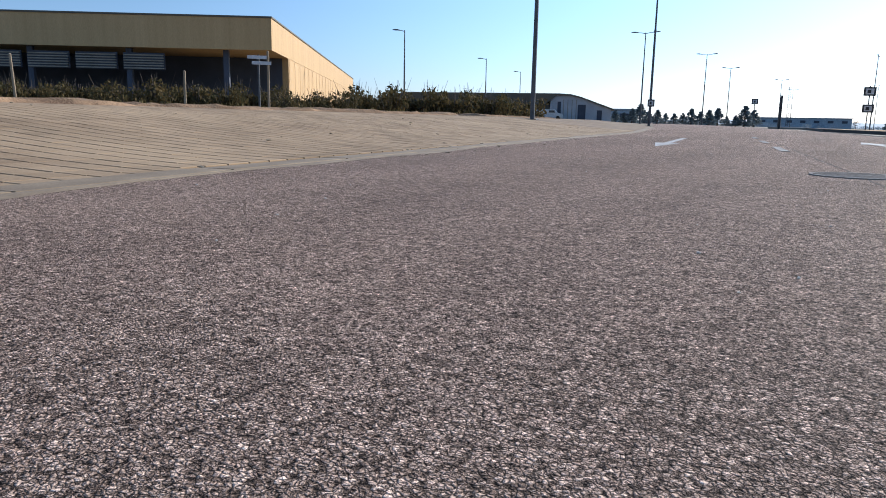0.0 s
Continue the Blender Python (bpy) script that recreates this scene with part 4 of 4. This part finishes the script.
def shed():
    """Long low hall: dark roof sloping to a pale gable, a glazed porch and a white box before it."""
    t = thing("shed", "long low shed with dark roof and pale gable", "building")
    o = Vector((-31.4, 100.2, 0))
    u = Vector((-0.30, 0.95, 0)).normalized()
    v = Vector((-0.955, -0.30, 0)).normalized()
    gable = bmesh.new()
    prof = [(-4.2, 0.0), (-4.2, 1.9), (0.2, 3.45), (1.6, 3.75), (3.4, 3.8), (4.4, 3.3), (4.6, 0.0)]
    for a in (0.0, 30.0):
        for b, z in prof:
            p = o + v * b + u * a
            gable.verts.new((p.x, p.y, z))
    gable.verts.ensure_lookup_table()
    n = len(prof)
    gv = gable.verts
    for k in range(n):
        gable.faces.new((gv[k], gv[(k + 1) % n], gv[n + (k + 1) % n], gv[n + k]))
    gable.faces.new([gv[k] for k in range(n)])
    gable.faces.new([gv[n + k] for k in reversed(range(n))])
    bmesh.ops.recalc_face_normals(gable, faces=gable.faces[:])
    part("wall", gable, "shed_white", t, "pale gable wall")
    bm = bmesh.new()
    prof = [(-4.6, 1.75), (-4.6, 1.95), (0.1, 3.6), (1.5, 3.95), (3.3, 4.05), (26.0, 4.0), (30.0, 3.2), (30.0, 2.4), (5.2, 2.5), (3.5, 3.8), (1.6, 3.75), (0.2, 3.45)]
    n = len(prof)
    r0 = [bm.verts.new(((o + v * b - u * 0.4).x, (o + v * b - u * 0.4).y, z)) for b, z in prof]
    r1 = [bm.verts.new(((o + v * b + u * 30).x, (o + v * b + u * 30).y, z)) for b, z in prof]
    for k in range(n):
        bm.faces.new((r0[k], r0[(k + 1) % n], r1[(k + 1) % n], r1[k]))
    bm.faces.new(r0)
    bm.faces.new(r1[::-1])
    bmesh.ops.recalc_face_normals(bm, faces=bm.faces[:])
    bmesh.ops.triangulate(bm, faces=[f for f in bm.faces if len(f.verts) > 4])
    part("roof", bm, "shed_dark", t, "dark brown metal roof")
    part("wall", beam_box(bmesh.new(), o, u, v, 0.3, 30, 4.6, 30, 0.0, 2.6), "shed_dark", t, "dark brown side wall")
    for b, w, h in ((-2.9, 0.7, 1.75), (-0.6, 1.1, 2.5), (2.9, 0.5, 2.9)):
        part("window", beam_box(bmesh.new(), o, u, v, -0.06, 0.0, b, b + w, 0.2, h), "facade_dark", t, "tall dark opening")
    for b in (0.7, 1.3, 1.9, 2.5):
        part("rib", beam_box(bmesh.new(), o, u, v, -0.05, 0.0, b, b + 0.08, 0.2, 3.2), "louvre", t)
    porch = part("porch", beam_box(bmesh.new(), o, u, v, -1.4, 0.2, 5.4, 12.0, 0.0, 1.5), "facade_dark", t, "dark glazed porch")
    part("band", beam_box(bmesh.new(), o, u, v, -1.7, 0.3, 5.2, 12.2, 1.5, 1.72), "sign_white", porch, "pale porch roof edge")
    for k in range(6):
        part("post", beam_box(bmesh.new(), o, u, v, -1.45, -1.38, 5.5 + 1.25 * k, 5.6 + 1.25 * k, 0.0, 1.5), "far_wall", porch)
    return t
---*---
Reproduce the material in its entirety and word for word, without the pictures.

Result below:
0.0 s
Continue the Blender Python (bpy) script that recreates this scene with part 4 of 4. This part finishes the script.
def shed():
    """Long low hall: dark roof sloping to a pale gable, a glazed porch and a white box before it."""
    t = thing("shed", "long low shed with dark roof and pale gable", "building")
    o = Vector((-31.4, 100.2, 0))
    u = Vector((-0.30, 0.95, 0)).normalized()
    v = Vector((-0.955, -0.30, 0)).normalized()
    gable = bmesh.new()
    prof = [(-4.2, 0.0), (-4.2, 1.9), (0.2, 3.45), (1.6, 3.75), (3.4, 3.8), (4.4, 3.3), (4.6, 0.0)]
    for a in (0.0, 30.0):
        for b, z in prof:
            p = o + v * b + u * a
            gable.verts.new((p.x, p.y, z))
    gable.verts.ensure_lookup_table()
    n = len(prof)
    gv = gable.verts
    for k in range(n):
        gable.faces.new((gv[k], gv[(k + 1) % n], gv[n + (k + 1) % n], gv[n + k]))
    gable.faces.new([gv[k] for k in range(n)])
    gable.faces.new([gv[n + k] for k in reversed(range(n))])
    bmesh.ops.recalc_face_normals(gable, faces=gable.faces[:])
    part("wall", gable, "shed_white", t, "pale gable wall")
    bm = bmesh.new()
    prof = [(-4.6, 1.75), (-4.6, 1.95), (0.1, 3.6), (1.5, 3.95), (3.3, 4.05), (26.0, 4.0), (30.0, 3.2), (30.0, 2.4), (5.2, 2.5), (3.5, 3.8), (1.6, 3.75), (0.2, 3.45)]
    n = len(prof)
    r0 = [bm.verts.new(((o + v * b - u * 0.4).x, (o + v * b - u * 0.4).y, z)) for b, z in prof]
    r1 = [bm.verts.new(((o + v * b + u * 30).x, (o + v * b + u * 30).y, z)) for b, z in prof]
    for k in range(n):
        bm.faces.new((r0[k], r0[(k + 1) % n], r1[(k + 1) % n], r1[k]))
    bm.faces.new(r0)
    bm.faces.new(r1[::-1])
    bmesh.ops.recalc_face_normals(bm, faces=bm.faces[:])
    bmesh.ops.triangulate(bm, faces=[f for f in bm.faces if len(f.verts) > 4])
    part("roof", bm, "shed_dark", t, "dark brown metal roof")
    part("wall", beam_box(bmesh.new(), o, u, v, 0.3, 30, 4.6, 30, 0.0, 2.6), "shed_dark", t, "dark brown side wall")
    for b, w, h in ((-2.9, 0.7, 1.75), (-0.6, 1.1, 2.5), (2.9, 0.5, 2.9)):
        part("window", beam_box(bmesh.new(), o, u, v, -0.06, 0.0, b, b + w, 0.2, h), "facade_dark", t, "tall dark opening")
    for b in (0.7, 1.3, 1.9, 2.5):
        part("rib", beam_box(bmesh.new(), o, u, v, -0.05, 0.0, b, b + 0.08, 0.2, 3.2), "louvre", t)
    porch = part("porch", beam_box(bmesh.new(), o, u, v, -1.4, 0.2, 5.4, 12.0, 0.0, 1.5), "facade_dark", t, "dark glazed porch")
    part("band", beam_box(bmesh.new(), o, u, v, -1.7, 0.3, 5.2, 12.2, 1.5, 1.72), "sign_white", porch, "pale porch roof edge")
    for k in range(6):
        part("post", beam_box(bmesh.new(), o, u, v, -1.45, -1.38, 5.5 + 1.25 * k, 5.6 + 1.25 * k, 0.0, 1.5), "far_wall", porch)
    return t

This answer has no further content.